If it's not on, it's not on

Notice the arrow with "Don't go here" written next to it...or maybe it says "arsehole"

Wow, this makes it look so much better than what it is
We were staying in a hotel which had the specific theme "Austria in 1910".  They had really gone to a lot of effort - art deco wood carvings behind the desk, the furnishings, the naming of each room after a famous artist from that period. There were also Klimt pictures all over the walls, sketches by Otto Wagner.  The Jugendstil movement at it's finest.  All done within the typical Japanese style.  Very entertaining.  Every night we trudged around the corner in the snow to eat piles of izakaiya food and drink what wold be my final beers of the year (I only drink beer in Japan).  Slimming stuff obviously.  Then on the way home we would carry the sleeping girls like sacks of potatoes and try not to slip on the ice.  People die in Sapporo every year after a nasty ice slip, and I was not planning to be one of them.
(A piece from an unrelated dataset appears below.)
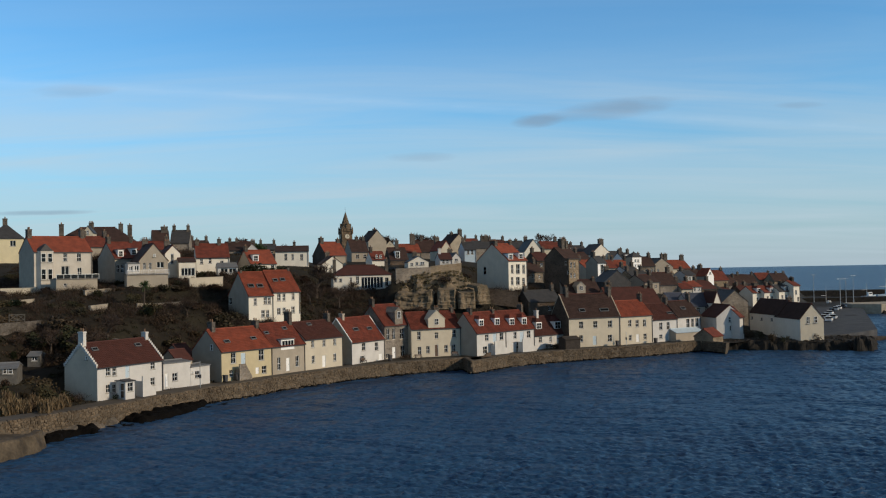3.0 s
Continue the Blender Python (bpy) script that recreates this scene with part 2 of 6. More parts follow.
CRAG = mat("crag_rock", (0.25, 0.19, 0.125), var=0.45, scale=0.45, fine=2.8, bump=1.0, second=(0.15, 0.12, 0.072))
WEED = mat("wet_weed_rock", (0.0065, 0.0055, 0.0048), var=0.5, scale=1.0, fine=5, bump=1.0, rough=0.9, spec=0.06)
MORTAR = mat("lime_mortar", (0.125, 0.10, 0.072), var=0.4, scale=0.8, fine=5, bump=0.8)
PATH = mat("worn_path", (0.095, 0.08, 0.063), var=0.4, scale=0.4, fine=5, stain=0.2)
FORESHORE = mat("foreshore_shelf", (0.17, 0.14, 0.11), var=0.5, scale=0.5, fine=4, bump=0.8, second=(0.10, 0.085, 0.065))
PLATFORM = mat("platform_rock", (0.12, 0.093, 0.062), var=0.5, scale=0.5, fine=3.5, bump=1.0, second=(0.085, 0.066, 0.045))
GROUND = mat("rough_grass", (0.026, 0.022, 0.011), var=0.6, scale=0.16, fine=1.3, bump=1.0, second=(0.024, 0.0155, 0.010))


# ---- builders ----
def box(bm, x0, x1, y0, y1, z0, z1, mi=0):
    v = [bm.verts.new(p) for p in ((x0, y0, z0), (x1, y0, z0), (x1, y1, z0), (x0, y1, z0), (x0, y0, z1), (x1, y0, z1), (x1, y1, z1), (x0, y1, z1))]
    for q in ((3, 2, 1, 0), (4, 5, 6, 7), (0, 1, 5, 4), (1, 2, 6, 5), (2, 3, 7, 6), (3, 0, 4, 7)):
        bm.faces.new([v[i] for i in q]).material_index = mi


def prism(bm, outline, y0, y1):
    """An outline in the x, z plane, drawn out from y0 to y1."""
    a = [bm.verts.new((x, y0, z)) for x, z in outline]
    b = [bm.verts.new((x, y1, z)) for x, z in outline]
    bm.faces.new(a), bm.faces.new(b[::-1])
    for i in range(len(a)):
        j = (i + 1) % len(a)
        bm.faces.new((a[i], b[i], b[j], a[j]))


def tube(bm, x, y, z0, z1, r0, r1, n=8):
    a = [bm.verts.new((x + r0 * math.cos(6.2832 * i / n), y + r0 * math.sin(6.2832 * i / n), z0)) for i in range(n)]
    b = [bm.verts.new((x + r1 * math.cos(6.2832 * i / n), y + r1 * math.sin(6.2832 * i / n), z1)) for i in range(n)]
    bm.faces.new(a[::-1]), bm.faces.new(b)
    for i in range(n):
        j = (i + 1) % n
        bm.faces.new((a[i], a[j], b[j], b[i]))


def mesh_of(name, bm, material, smooth=False):
    if name in ("wall", "front_wall", "roof"):
        bmesh.ops.remove_doubles(bm, verts=bm.verts, dist=0.001)
    bmesh.ops.recalc_face_normals(bm, faces=bm.faces)
    me = bpy.data.meshes.new(name)
    bm.to_mesh(me)
    bm.free()
    me.materials.append(material)
    if smooth:
        for p in me.polygons:
            p.use_smooth = True
    return me


def part(name, bm, material, parent, label="", at=None, smooth=False):
    me = bm if isinstance(bm, bpy.types.Mesh) else mesh_of(name, bm, material, smooth)
    ob = new(name, me)
    ob.parent = parent
    if at is not None:
        ob.matrix_basis = at
    return tagged(ob, label)


def thing(name, label, category, m, group="", kind=""):
    ob = new(name)
    ob.empty_display_size = 0.2
    ob.matrix_basis = m
    return tagged(ob, label, category, group, kind)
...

Couldn't make it through dinner

But why linger any longer.......days of rain was sounding the death knell for our snow honeymoon, and thus it was up and off to Tokyo.....again.  Time to dump the snow gear and get jiggy wid spring time, where sakura (cherry blossom) viewing would be in full swing.  However, apparently it snowed heaps after we left.  Fuck it, we should have stayed just a few more days......it's hard to let go sometimes.  For consolation, just pray with me that Tokyo will have released their seasonal varieties of Kit Kats.  If you've never had a cherry blossom Kitty, you've never truly lived.